2024気仙この一年/記者の取材ノートより③ 産業

▲ 秋サケは大船渡市魚市場での水揚げが前年比半減と低迷(11月13日)

大船渡で秋サケ不漁深刻

試験養殖の取り組みも進む

秋サケ水揚げ半減 サンマは前年超え

 

 海の環境変化などによって不漁が叫ばれる水産業。本県沿岸漁業の主力とされてきた秋サケは今季も不漁が続いており、特にも大船渡市魚市場の水揚げ量減が著しく、今月10日時点で前年を51・5%下回る670匹と、県内12市場で最も低い割合となっている。県全体の沿岸・河川累計捕獲数は3万1696匹で、前年同期をわずかに上回るが、過去最低に終わった昨年同様、低水準の様相を呈している。
 市魚市場へのサンマ水揚げ量は、11月30日現在、前年同期比50%増の5646㌧で、4年ぶりに5000㌧台に到達。令和元年、2年の6000㌧台には届かなかったものの、今季も数量、金額とも全国2位で本州ではトップを維持する見通し。例年よりも早い時期の漁解禁に加えて、三陸沖にも漁場形成があったことで数量増となり、来年以降につながる明るい兆しが見えた。
 養殖業では、海水温上昇などを原因として、広い養殖種でへい死などの被害が見られ、環境変化の影響が顕著に表れている。大船渡市三陸町の越喜来漁協では、高水温にも耐えられるアサリの試験養殖が進められており、今後の展開に注目が集まる。

 

広田湾産イシカゲ貝、大幅減産/陸前高田

 

 陸前高田市の特産海産物「広田湾産イシカゲ貝」の本年度水揚げ量は、前年度の58・6㌧から約7割減と大幅に落ち込んだ。イシカゲ貝は高水温の影響を受けやすいとされ、近年問題視されている海水温の上昇を一因に大幅に減産したとみられる。
 市などによると、これまでの最多の水揚げ量は令和4年度の約84㌧。

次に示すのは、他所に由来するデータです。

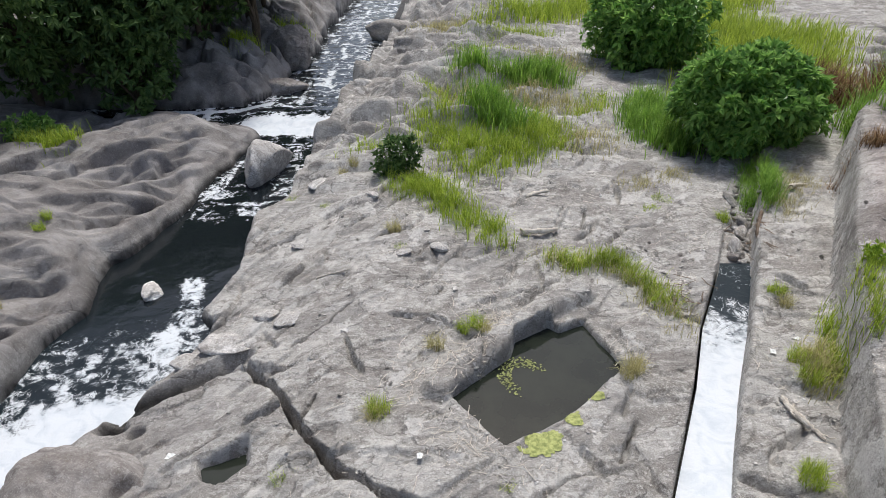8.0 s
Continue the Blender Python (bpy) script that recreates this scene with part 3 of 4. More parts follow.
channel_foam = np.where(cy < 12, 0.10 + 0.95 * smooth(7.1, 8.4, cy + 0.5 * tumble + 0.9 * cu) + 0.3 * tumble * smooth(8.6, 7.2, cy), 1.0 - 0.80 * smooth(14.6, 17.9, cy + 0.5 * tumble))
me_channel = sheet("channel_water", CHX, CHY, cz, WATER, dict(foam=channel_foam, brown=0 * cy, flow=np.maximum(smooth(11.5, 10, cy), smooth(13.5, 15, cy))))
me_channel.data.vertices.foreach_set("co", np.stack([cx, cy, cz], -1).reshape(-1).astype(np.float32))
me_channel.data.update()
tagged(me_channel, "white foaming water running down a straight cut channel into a fall", "water", kind="structure")


def still_water(name, outline, level, material, label, grow=0.12, foam=0.0):
    xs = np.arange(min(p[0] for p in outline) - grow, max(p[0] for p in outline) + grow, 0.03)
    ys = np.arange(min(p[1] for p in outline) - grow, max(p[1] for p in outline) + grow, 0.03)
    px, py = np.meshgrid(xs, ys)
    sd = inside(px, py, outline)
    ob = sheet(name, xs, ys, level + 0 * px, material, dict(foam=foam + 0 * px, brown=0 * px, flow=0 * px), keep=sd > -grow)
    return tagged(ob, label, "water", kind="structure")


def pond_material():
    n = Nodes("pond water")
    col = n.mix(n.ramp(n.noise(1.3, 4), 0.3, 0.7), (0.010, 0.013, 0.010), (0.021, 0.025, 0.018))
    return n.out(col, 0.05, n.bump(n.noise(5, 3), 0.03, 0.03), 0.4)


POND_WATER = pond_material()
still_water("pond", POND, -0.10, POND_WATER, "still olive-green water in a hollow cut into the rock")
still_water("rock_pool", SMALL_POOL, -0.56, POND_WATER, "small shallow pool of still dark water in the rock")
still_water("crevice_water", [(2.08, 6.98), (2.3, 7.4), (2.75, 7.0), (3.0, 6.4), (3.5, 5.85), (3.3, 5.7), (2.9, 5.85), (2.2, 6.7)], 0.2, WATER, "dark still water in a crevice beside the fall", 0.06)


# ---- helpers for things ----
def heights(x, y):
    """Heights of the ground at many places."""
    x, y = np.asarray(x, float), np.asarray(y, float)
    i = np.clip(np.searchsorted(GX, x) - 1, 0, len(GX) - 2)
    j = np.clip(np.searchsorted(GY, y) - 1, 0, len(GY) - 2)
    u, v = (x - GX[i]) / (GX[i + 1] - GX[i]), (y - GY[j]) / (GY[j + 1] - GY[j])
    return (GZ[j, i] * (1 - u) + GZ[j, i + 1] * u) * (1 - v) + (GZ[j + 1, i] * (1 - u) + GZ[j + 1, i + 1] * u) * v


def poly_mesh(name, co, quads, material, smooth_shade=True):
    """A mesh from arrays of points and four-cornered faces."""
    co, quads = np.asarray(co, np.float32), np.asarray(quads, np.int32)
    me = bpy.data.meshes.new(name)
    me.vertices.add(len(co))
    me.vertices.foreach_set("co", co.ravel())
    me.loops.add(quads.size)
    me.loops.foreach_set("vertex_index", quads.ravel())
    me.polygons.add(len(quads))
    me.polygons.foreach_set("loop_start", np.arange(0, quads.size, 4, dtype=np.int32))
    me.polygons.foreach_set("use_smooth", np.full(len(quads), smooth_shade))
    me.update(calc_edges=True)
    me.materials.append(material)
    return me


def under(ob, parent):
    ob.parent = parent
    return ob


def part(name, bm, material, parent, label=""):
    me = bpy.data.meshes.new(name)
    bm.to_mesh(me)
    bm.free()
    me.materials.append(material)
    for p in me.polygons:
        p.use_smooth = True
    ob = under(new(name, me), parent)
    return tagged(ob, label) if label else ob


rng = np.random.default_rng(7)


# ---- rocks ----
def boulder_mesh(name, material, size, seed, rough=0.16, flat=0.0, detail=4):
    """A weathered stone: a ball cut by a few planes, then worn by noise."""
    r = random.Random(seed)
    bm = bmesh.new()
    bmesh.ops.create_icosphere(bm, subdivisions=detail, radius=1)
    cuts = []
    for _ in range(9):
        d = Vector((r.gauss(0, 1), r.gauss(0, 1), r.gauss(0, 0.8))).normalized()
        cuts.append((d, r.uniform(0.55, 0.85)))
    off = Vector((r.uniform(0, 50), r.uniform(0, 50), r.uniform(0, 50)))
    for v in bm.verts:
        p = v.co.copy()
        for d, lim in cuts:
            over = p.dot(d) - lim
            if over > 0:
                p -= d * over * 0.85
        n = noise.fractal(p * 1.7 + off, 0.8, 2.0, 4) * rough + noise.fractal(p * 6 + off, 0.8, 2.0, 3) * rough * 0.22
        p += v.co * n
        if flat and p.z > 0:
            p.z *= 1 - flat
        v.co = Vector((p.x * size[0], p.y * size[1], p.z * size[2]))
    me = bpy.data.meshes.new(name)
    bm.to_mesh(me)
    bm.free()
    me.materials.append(material)
    for p in me.polygons:
        p.use_smooth = True
    return me


def wet_rock_material():
    n = Nodes("wet mossy rock")
    up = n.add("ShaderNodeSeparateXYZ")
    geo = n.add("ShaderNodeNewGeometry")
    n.set(up.inputs[0], geo.outputs["Normal"])
    mid = n.noise(4, 6, 0.7)
    col = n.mix(n.ramp(mid, 0.4, 0.7), (0.008, 0.008, 0.009), (0.030, 0.028, 0.030))
    green = n.mix(n.ramp(n.noise(6, 6, 0.7), 0.35, 0.65), (0.014, 0.028, 0.004), (0.10, 0.165, 0.012))
    where = n.math("MULTIPLY", n.ramp(up.outputs[2], 0.35, 0.85), n.ramp(n.noise(1.25, 5, 0.65), 0.46, 0.55))
    col = n.mix(where, col, green)
    return n.out(col, n.ramp(where, 0, 1, 0.35, 0.85), n.bump(n.noise(14, 6, 0.7), 0.8, 0.05), 0.3)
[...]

5年度は約58・6㌧と計画の77%に減産し、本年度はさらに前年度の3割程度に激減した。
 広田湾漁協と水産大手の㈱ニッスイは昨年12月から、広田町内でサーモンの海面養殖を試みており、今年6月には1年目の水揚げが行われた。市によると、水揚げ量は約178㌧で、海洋環境への影響もみられず、順調に試験養殖が進んでいるという。

 

滝観洞観光セ新築オープン/住田

 

 住田町上有住の観光地・滝観洞を管理する滝観洞観光センターが、4月27日に新築オープンした。11月3日には、オープンから約7カ月で入洞者が1万5000人を突破。東日本大震災後としては最多の人数で、以降もさらに来訪者が伸びている。
 同センターは、老朽化に伴って町が新築整備。地場産の木材を積極的に使用し、2階建ての施設の1階には物販スペースや受付カウンターなど、2階には食堂や滝観洞の名物「滝流しそば」の体験スペース、テラスを設けている。
 住田観光開発㈱が指定管理を担い、同社は県内外に積極的にPRを行っており、その成果もあって多くの観光客でにぎわっている。